EXERCISE GOAL -> Leaving out every picture, quote the data below exactly as it appears.

..............................

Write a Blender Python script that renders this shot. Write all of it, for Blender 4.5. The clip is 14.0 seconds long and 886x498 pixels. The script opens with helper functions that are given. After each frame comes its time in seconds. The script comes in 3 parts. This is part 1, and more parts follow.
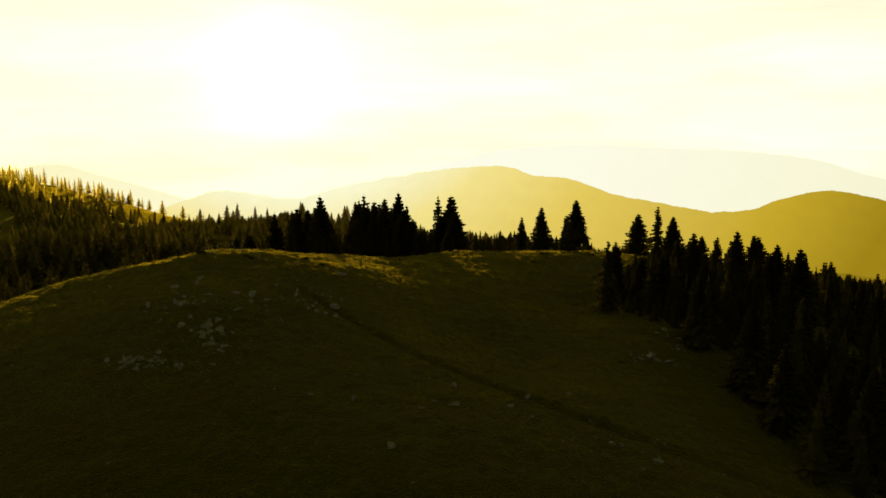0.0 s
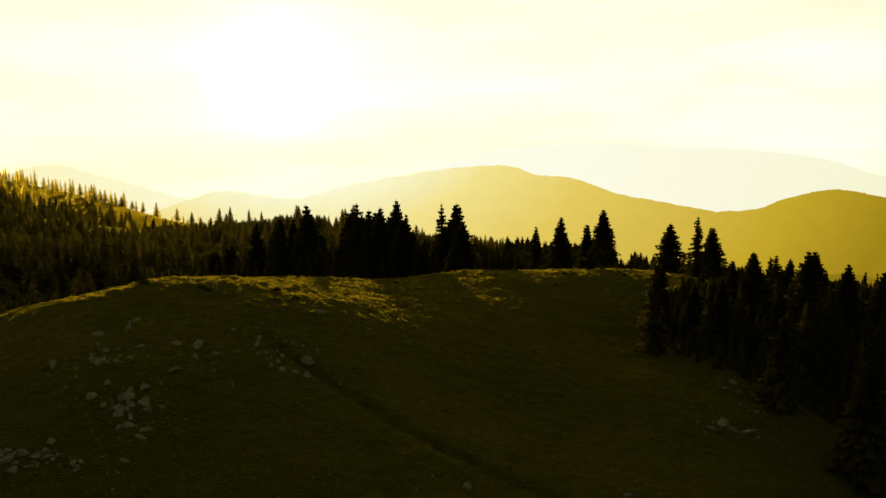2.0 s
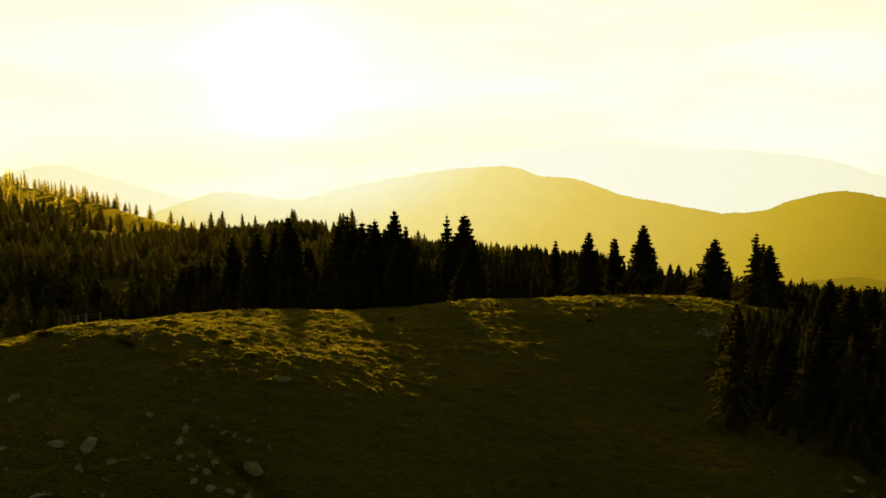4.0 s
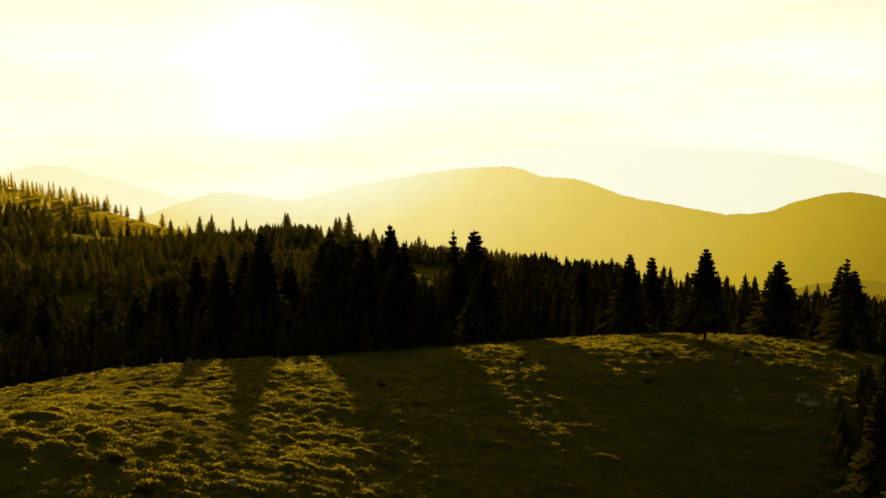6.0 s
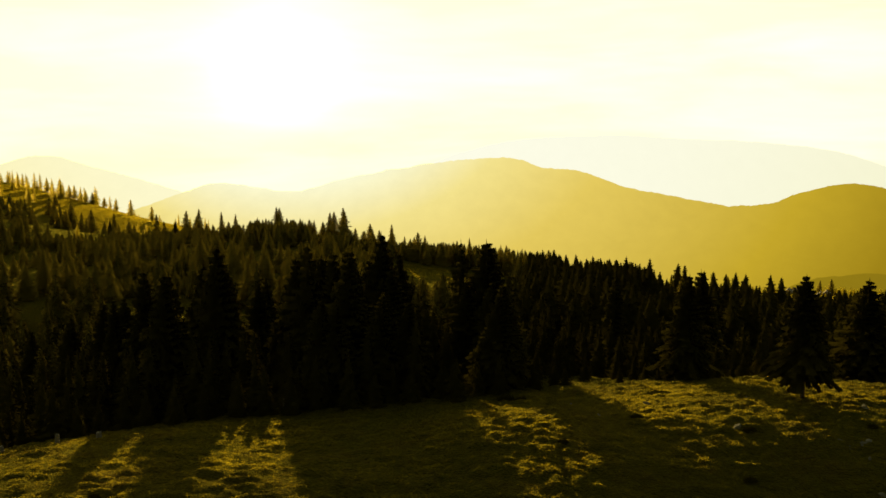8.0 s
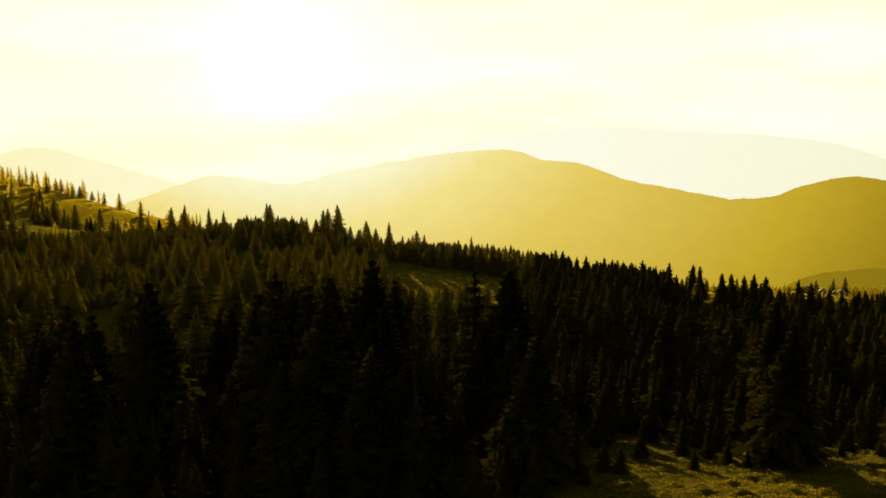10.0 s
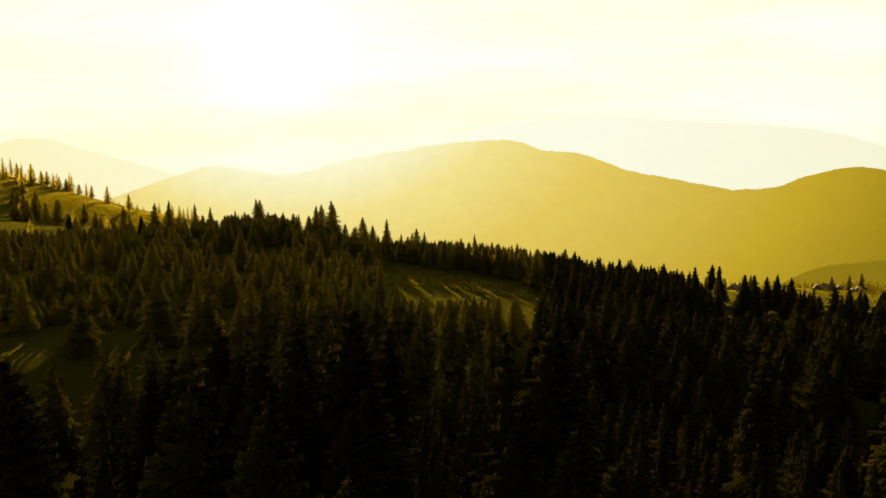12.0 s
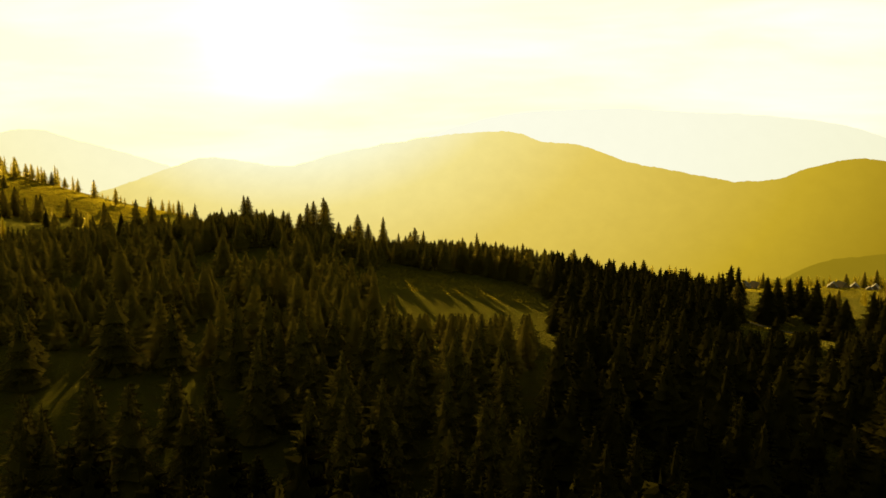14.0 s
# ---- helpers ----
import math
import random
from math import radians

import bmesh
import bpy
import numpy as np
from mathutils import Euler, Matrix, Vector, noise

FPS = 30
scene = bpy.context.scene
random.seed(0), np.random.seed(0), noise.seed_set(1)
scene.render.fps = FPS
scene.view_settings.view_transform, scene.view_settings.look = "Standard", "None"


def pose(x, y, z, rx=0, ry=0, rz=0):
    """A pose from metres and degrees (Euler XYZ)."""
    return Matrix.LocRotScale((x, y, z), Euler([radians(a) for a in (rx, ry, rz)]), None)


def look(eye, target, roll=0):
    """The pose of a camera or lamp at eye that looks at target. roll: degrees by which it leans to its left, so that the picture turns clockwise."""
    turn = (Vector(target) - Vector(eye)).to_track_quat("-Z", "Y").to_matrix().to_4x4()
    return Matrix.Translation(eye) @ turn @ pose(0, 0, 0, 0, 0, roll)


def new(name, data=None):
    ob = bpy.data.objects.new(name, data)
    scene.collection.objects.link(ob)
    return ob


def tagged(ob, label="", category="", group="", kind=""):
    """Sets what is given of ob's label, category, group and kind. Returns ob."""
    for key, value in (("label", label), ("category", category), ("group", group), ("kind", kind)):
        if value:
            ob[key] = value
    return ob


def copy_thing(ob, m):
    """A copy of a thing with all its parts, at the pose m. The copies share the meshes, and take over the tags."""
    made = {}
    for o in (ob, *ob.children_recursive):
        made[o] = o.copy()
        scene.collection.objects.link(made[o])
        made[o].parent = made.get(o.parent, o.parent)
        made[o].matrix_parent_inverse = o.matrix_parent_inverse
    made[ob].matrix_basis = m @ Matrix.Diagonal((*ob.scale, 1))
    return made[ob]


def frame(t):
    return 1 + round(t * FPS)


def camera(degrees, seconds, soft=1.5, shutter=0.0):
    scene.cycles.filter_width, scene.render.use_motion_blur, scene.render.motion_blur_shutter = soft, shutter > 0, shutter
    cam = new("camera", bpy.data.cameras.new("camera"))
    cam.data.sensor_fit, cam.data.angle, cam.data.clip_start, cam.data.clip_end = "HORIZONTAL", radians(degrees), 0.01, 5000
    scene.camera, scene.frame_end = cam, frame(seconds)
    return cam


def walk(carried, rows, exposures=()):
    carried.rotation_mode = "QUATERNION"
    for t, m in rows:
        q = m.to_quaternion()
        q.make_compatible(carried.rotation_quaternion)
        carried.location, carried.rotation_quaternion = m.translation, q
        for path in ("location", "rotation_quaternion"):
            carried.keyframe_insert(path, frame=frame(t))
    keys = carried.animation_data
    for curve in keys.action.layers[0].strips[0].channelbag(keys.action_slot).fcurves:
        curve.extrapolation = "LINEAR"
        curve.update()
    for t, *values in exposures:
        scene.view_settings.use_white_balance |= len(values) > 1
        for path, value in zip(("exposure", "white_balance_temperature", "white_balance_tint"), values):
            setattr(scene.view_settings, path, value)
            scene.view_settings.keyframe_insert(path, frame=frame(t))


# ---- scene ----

..............................

TASK ANSWER ->
Write a Blender Python script that renders this shot. Write all of it, for Blender 4.5. The clip is 14.0 seconds long and 886x498 pixels. The script opens with helper functions that are given. After each frame comes its time in seconds. The script comes in 3 parts. This is part 1, and more parts follow.
0.0 s
2.0 s
4.0 s
6.0 s
8.0 s
10.0 s
12.0 s
14.0 s
# ---- helpers ----
import math
import random
from math import radians

import bmesh
import bpy
import numpy as np
from mathutils import Euler, Matrix, Vector, noise

FPS = 30
scene = bpy.context.scene
random.seed(0), np.random.seed(0), noise.seed_set(1)
scene.render.fps = FPS
scene.view_settings.view_transform, scene.view_settings.look = "Standard", "None"


def pose(x, y, z, rx=0, ry=0, rz=0):
    """A pose from metres and degrees (Euler XYZ)."""
    return Matrix.LocRotScale((x, y, z), Euler([radians(a) for a in (rx, ry, rz)]), None)


def look(eye, target, roll=0):
    """The pose of a camera or lamp at eye that looks at target. roll: degrees by which it leans to its left, so that the picture turns clockwise."""
    turn = (Vector(target) - Vector(eye)).to_track_quat("-Z", "Y").to_matrix().to_4x4()
    return Matrix.Translation(eye) @ turn @ pose(0, 0, 0, 0, 0, roll)


def new(name, data=None):
    ob = bpy.data.objects.new(name, data)
    scene.collection.objects.link(ob)
    return ob


def tagged(ob, label="", category="", group="", kind=""):
    """Sets what is given of ob's label, category, group and kind. Returns ob."""
    for key, value in (("label", label), ("category", category), ("group", group), ("kind", kind)):
        if value:
            ob[key] = value
    return ob


def copy_thing(ob, m):
    """A copy of a thing with all its parts, at the pose m. The copies share the meshes, and take over the tags."""
    made = {}
    for o in (ob, *ob.children_recursive):
        made[o] = o.copy()
        scene.collection.objects.link(made[o])
        made[o].parent = made.get(o.parent, o.parent)
        made[o].matrix_parent_inverse = o.matrix_parent_inverse
    made[ob].matrix_basis = m @ Matrix.Diagonal((*ob.scale, 1))
    return made[ob]


def frame(t):
    return 1 + round(t * FPS)


def camera(degrees, seconds, soft=1.5, shutter=0.0):
    scene.cycles.filter_width, scene.render.use_motion_blur, scene.render.motion_blur_shutter = soft, shutter > 0, shutter
    cam = new("camera", bpy.data.cameras.new("camera"))
    cam.data.sensor_fit, cam.data.angle, cam.data.clip_start, cam.data.clip_end = "HORIZONTAL", radians(degrees), 0.01, 5000
    scene.camera, scene.frame_end = cam, frame(seconds)
    return cam


def walk(carried, rows, exposures=()):
    carried.rotation_mode = "QUATERNION"
    for t, m in rows:
        q = m.to_quaternion()
        q.make_compatible(carried.rotation_quaternion)
        carried.location, carried.rotation_quaternion = m.translation, q
        for path in ("location", "rotation_quaternion"):
            carried.keyframe_insert(path, frame=frame(t))
    keys = carried.animation_data
    for curve in keys.action.layers[0].strips[0].channelbag(keys.action_slot).fcurves:
        curve.extrapolation = "LINEAR"
        curve.update()
    for t, *values in exposures:
        scene.view_settings.use_white_balance |= len(values) > 1
        for path, value in zip(("exposure", "white_balance_temperature", "white_balance_tint"), values):
            setattr(scene.view_settings, path, value)
            scene.view_settings.keyframe_insert(path, frame=frame(t))


# ---- scene ----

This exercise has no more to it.